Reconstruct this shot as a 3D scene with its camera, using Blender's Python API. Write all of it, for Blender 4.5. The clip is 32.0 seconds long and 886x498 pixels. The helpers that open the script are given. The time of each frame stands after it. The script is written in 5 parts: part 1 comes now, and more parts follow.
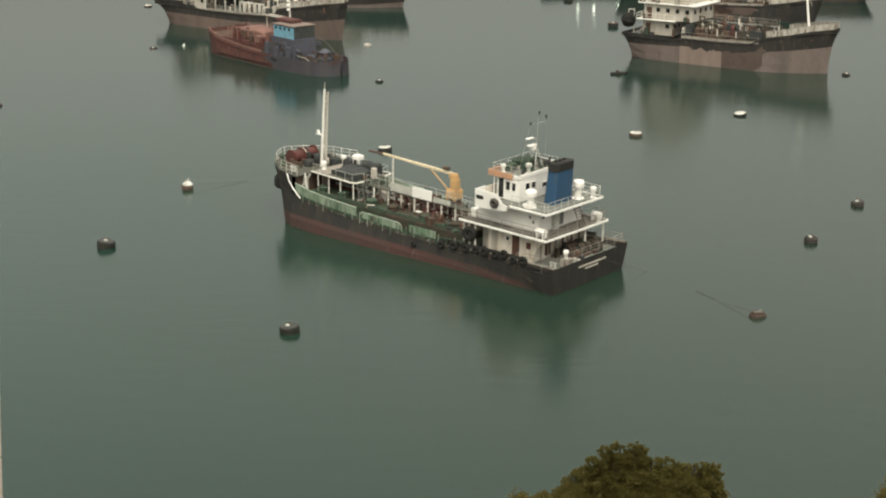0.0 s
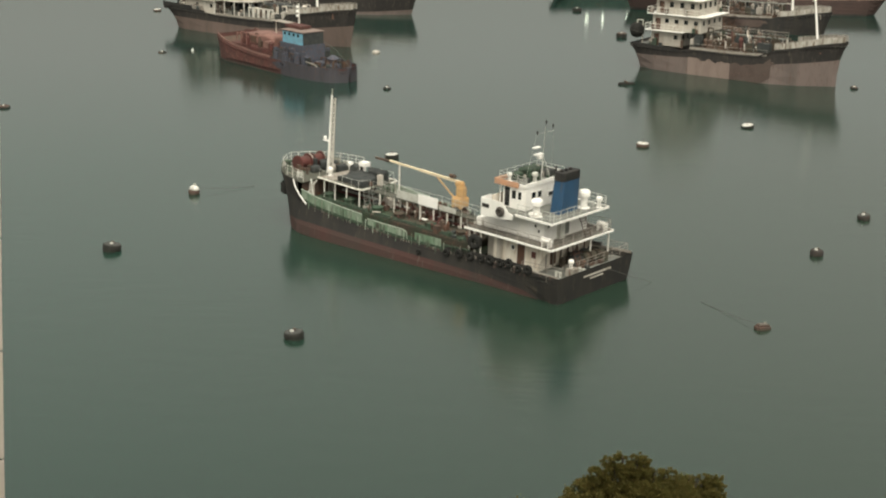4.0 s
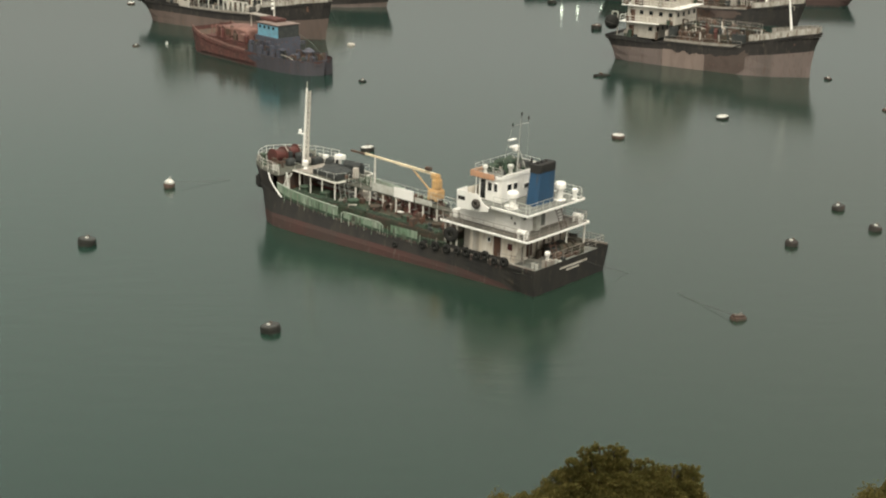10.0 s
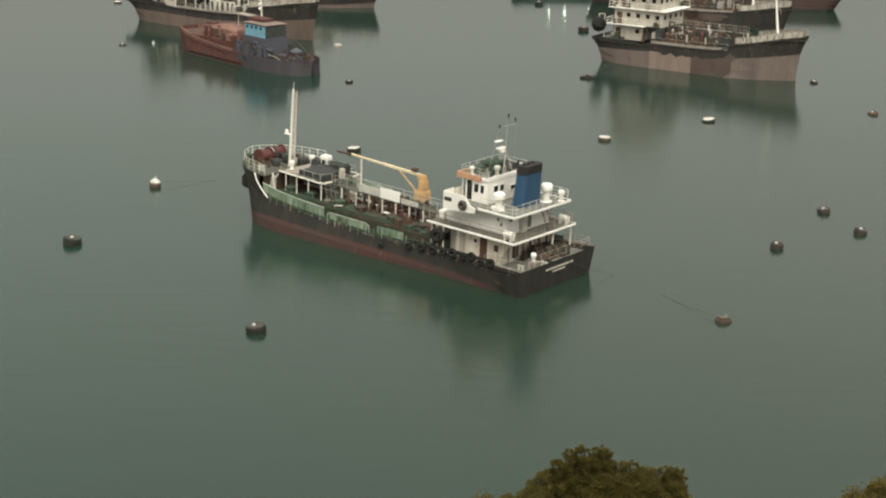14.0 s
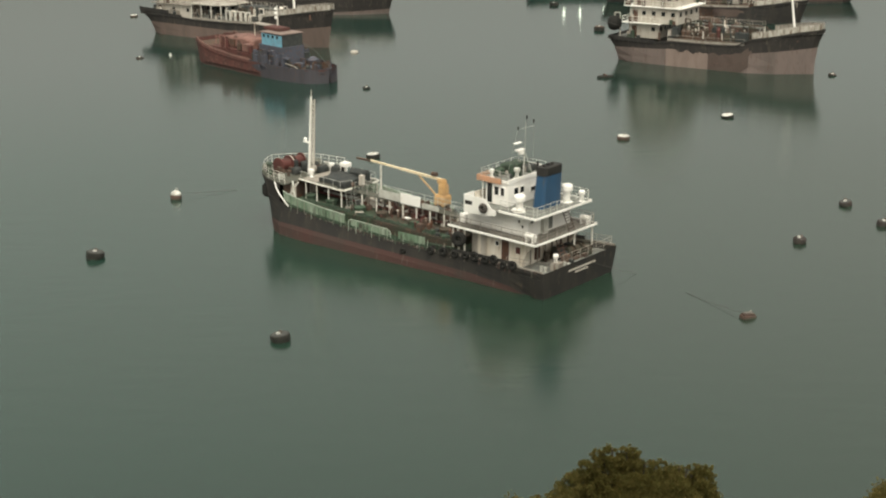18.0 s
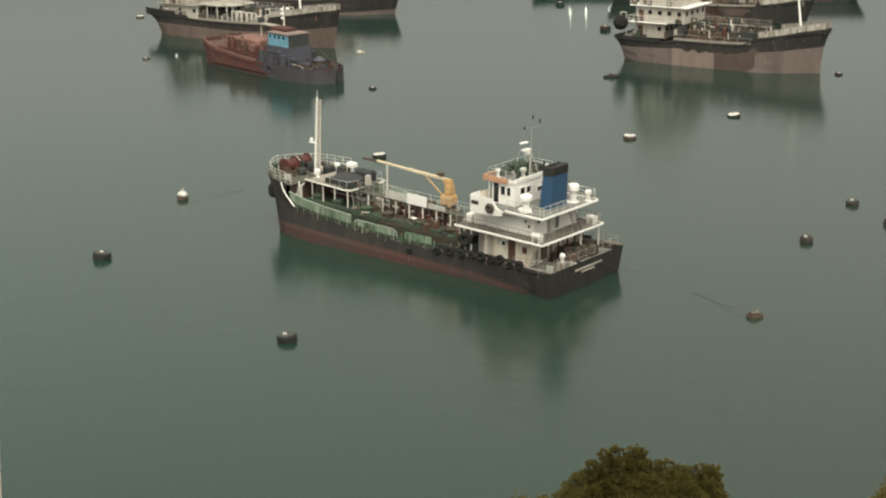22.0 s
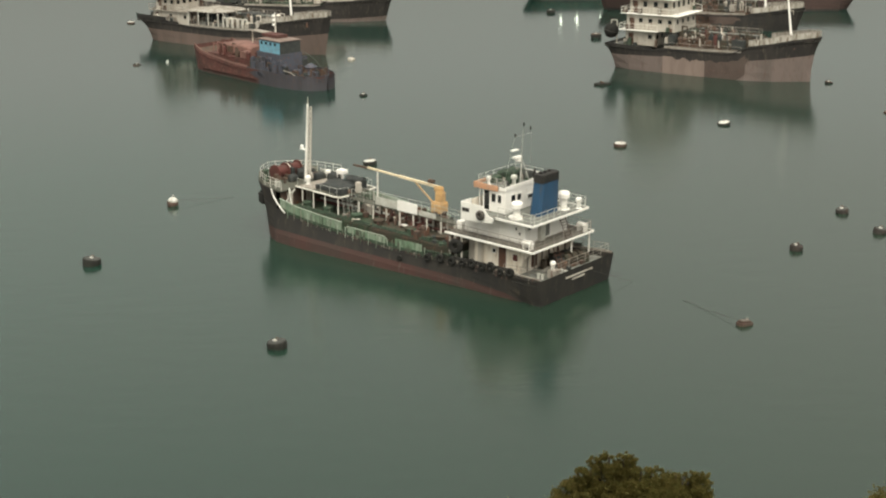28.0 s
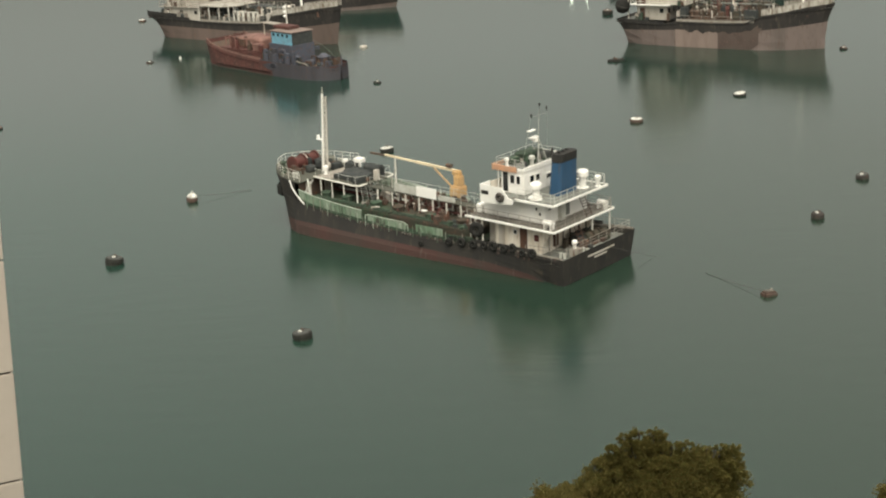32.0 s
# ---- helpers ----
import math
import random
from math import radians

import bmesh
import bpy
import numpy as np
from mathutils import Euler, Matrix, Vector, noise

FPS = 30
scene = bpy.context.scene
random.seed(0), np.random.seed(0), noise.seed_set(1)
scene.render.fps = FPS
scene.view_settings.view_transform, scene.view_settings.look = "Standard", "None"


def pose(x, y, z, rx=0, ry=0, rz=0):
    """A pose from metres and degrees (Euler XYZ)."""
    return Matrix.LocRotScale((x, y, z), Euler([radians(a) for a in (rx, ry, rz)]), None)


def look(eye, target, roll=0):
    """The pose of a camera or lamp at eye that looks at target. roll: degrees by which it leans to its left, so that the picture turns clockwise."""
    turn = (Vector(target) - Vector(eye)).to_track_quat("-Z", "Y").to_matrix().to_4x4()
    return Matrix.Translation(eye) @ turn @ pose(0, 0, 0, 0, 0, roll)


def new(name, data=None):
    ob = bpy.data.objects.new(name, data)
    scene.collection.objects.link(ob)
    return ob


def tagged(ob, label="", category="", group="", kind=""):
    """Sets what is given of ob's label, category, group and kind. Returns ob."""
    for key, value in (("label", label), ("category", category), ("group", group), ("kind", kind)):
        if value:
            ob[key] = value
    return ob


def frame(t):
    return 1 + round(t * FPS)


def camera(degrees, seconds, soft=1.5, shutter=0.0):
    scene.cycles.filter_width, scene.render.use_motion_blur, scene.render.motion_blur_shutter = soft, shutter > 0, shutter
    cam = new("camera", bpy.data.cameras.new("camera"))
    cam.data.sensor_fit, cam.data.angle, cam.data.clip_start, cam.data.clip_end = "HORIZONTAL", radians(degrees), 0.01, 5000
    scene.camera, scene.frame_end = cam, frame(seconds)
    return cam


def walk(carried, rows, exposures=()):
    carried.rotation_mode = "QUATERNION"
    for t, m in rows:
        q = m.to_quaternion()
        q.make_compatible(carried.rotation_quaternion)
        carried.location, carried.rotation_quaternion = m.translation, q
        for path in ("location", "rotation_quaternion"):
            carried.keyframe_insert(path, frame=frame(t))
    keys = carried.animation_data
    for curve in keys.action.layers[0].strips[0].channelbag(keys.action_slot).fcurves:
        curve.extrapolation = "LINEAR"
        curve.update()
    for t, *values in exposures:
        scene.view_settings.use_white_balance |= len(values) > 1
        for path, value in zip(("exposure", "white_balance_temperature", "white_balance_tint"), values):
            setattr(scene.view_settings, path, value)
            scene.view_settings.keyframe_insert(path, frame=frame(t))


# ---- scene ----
cam = camera(2 * math.degrees(math.atan(784 / 2700)), 32.0, soft=2.1)
CAM_Z = 42.0
walk(cam, [
    (0.0, pose(0, 0, CAM_Z, 73.011, 0.148, 0.475)),
    (0.5, pose(0, 0, CAM_Z, 72.983, -0.016, 0.813)),
    (1.0, pose(0, 0, CAM_Z, 73.000, -0.184, 1.080)),
    (1.5, pose(0, 0, CAM_Z, 73.081, -0.259, 1.136)),
    (2.0, pose(0, 0, CAM_Z, 73.113, -0.327, 1.120)),
    (2.5, pose(0, 0, CAM_Z, 73.176, -0.450, 1.084)),
    (3.0, pose(0, 0, CAM_Z, 73.233, -0.549, 1.011)),
    (3.5, pose(0, 0, CAM_Z, 73.312, -0.538, 0.906)),
    (5.5, pose(0, 0, CAM_Z, 73.251, -0.643, 0.893)),
    (6.0, pose(0, 0, CAM_Z, 73.349, -0.547, 0.257)),
    (6.5, pose(0, 0, CAM_Z, 73.332, -0.506, -0.073)),
    (7.0, pose(0, 0, CAM_Z, 73.170, -0.481, -0.189)),
    (7.5, pose(0, 0, CAM_Z, 73.061, -0.477, -0.287)),
    (8.0, pose(0, 0, CAM_Z, 72.999, -0.540, -0.177)),
    (8.5, pose(0, 0, CAM_Z, 72.987, -0.689, 0.061)),
    (9.0, pose(0, 0, CAM_Z, 72.998, -0.765, 0.234)),
    (9.5, pose(0, 0, CAM_Z, 72.967, -0.619, 0.172)),
    (10.0, pose(0, 0, CAM_Z, 73.028, -0.509, -0.042)),
    (10.5, pose(0, 0, CAM_Z, 73.005, -0.555, -0.119)),
    (11.0, pose(0, 0, CAM_Z, 72.924, -0.620, -0.158)),
    (11.5, pose(0, 0, CAM_Z, 72.993, -0.768, -0.266)),
    (12.0, pose(0, 0, CAM_Z, 73.056, -0.820, -0.371)),
    (12.5, pose(0, 0, CAM_Z, 73.073, -0.793, -0.453)),
    (13.0, pose(0, 0, CAM_Z, 73.084, -0.853, -0.495)),
    (13.5, pose(0, 0, CAM_Z, 73.085, -0.916, -0.457)),
    (14.0, pose(0, 0, CAM_Z, 73.076, -0.932, -0.461)),
    (14.5, pose(0, 0, CAM_Z, 73.080, -0.980, -0.483)),
    (16.5, pose(0, 0, CAM_Z, 72.976, 0.813, -0.642)),
    (17.0, pose(0, 0, CAM_Z, 73.138, 0.856, -0.539)),
    (17.5, pose(0, 0, CAM_Z, 73.230, 0.820, -0.434)),
    (18.0, pose(0, 0, CAM_Z, 73.219, 0.833, -0.143)),
    (18.5, pose(0, 0, CAM_Z, 73.093, 0.840, -0.012)),
    (19.0, pose(0, 0, CAM_Z, 72.997, 0.973, 0.028)),
    (19.5, pose(0, 0, CAM_Z, 73.046, 1.218, 0.243)),
    (20.0, pose(0, 0, CAM_Z, 73.095, 1.265, 0.279)),
    (20.5, pose(0, 0, CAM_Z, 73.084, 1.234, 0.192)),
    (21.0, pose(0, 0, CAM_Z, 73.127, 1.130, 0.156)),
    (21.5, pose(0, 0, CAM_Z, 73.169, 1.043, 0.113)),
    (22.0, pose(0, 0, CAM_Z, 73.223, 1.018, 0.055)),
    (22.5, pose(0, 0, CAM_Z, 73.231, 0.954, 0.056)),
    (23.0, pose(0, 0, CAM_Z, 73.220, 0.922, 0.047)),
    (23.5, pose(0, 0, CAM_Z, 73.271, 0.915, -0.021)),
    (24.0, pose(0, 0, CAM_Z, 73.308, 0.873, -0.083)),
    (24.5, pose(0, 0, CAM_Z, 73.321, 0.815, -0.124)),
    (25.0, pose(0, 0, CAM_Z, 73.348, 0.708, -0.154)),
    (25.5, pose(0, 0, CAM_Z, 73.415, 0.611, -0.214)),
    (27.5, pose(0, 0, CAM_Z, 73.378, 0.703, -0.127)),
    (28.0, pose(0, 0, CAM_Z, 73.483, 0.756, -0.246)),
    (28.5, pose(0, 0, CAM_Z, 73.672, 0.596, -0.136)),
    (29.0, pose(0, 0, CAM_Z, 73.730, 0.640, -0.022)),
    (29.5, pose(0, 0, CAM_Z, 73.653, 0.640, -0.031)),
    (30.0, pose(0, 0, CAM_Z, 73.481, 0.686, -0.022)),
    (30.5, pose(0, 0, CAM_Z, 73.259, 1.015, -0.025)),
    (31.0, pose(0, 0, CAM_Z, 73.139, 1.988, -0.050)),
    (31.5, pose(0, 0, CAM_Z, 72.999, 3.041, -0.002)),
    (32.0, pose(0, 0, CAM_Z, 72.889, 3.418, -0.227)),
], exposures=[(0.0, 0.61, 7300, 5), (20.0, 0.61, 7300, 5), (24.0, 0.67, 7300, 5), (32.0, 0.67, 7300, 5)])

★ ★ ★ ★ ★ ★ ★

### Aim
Locate the word "name" in the data above. Copy every line carrying it.

### Solution below
def new(name, data=None):
    ob = bpy.data.objects.new(name, data)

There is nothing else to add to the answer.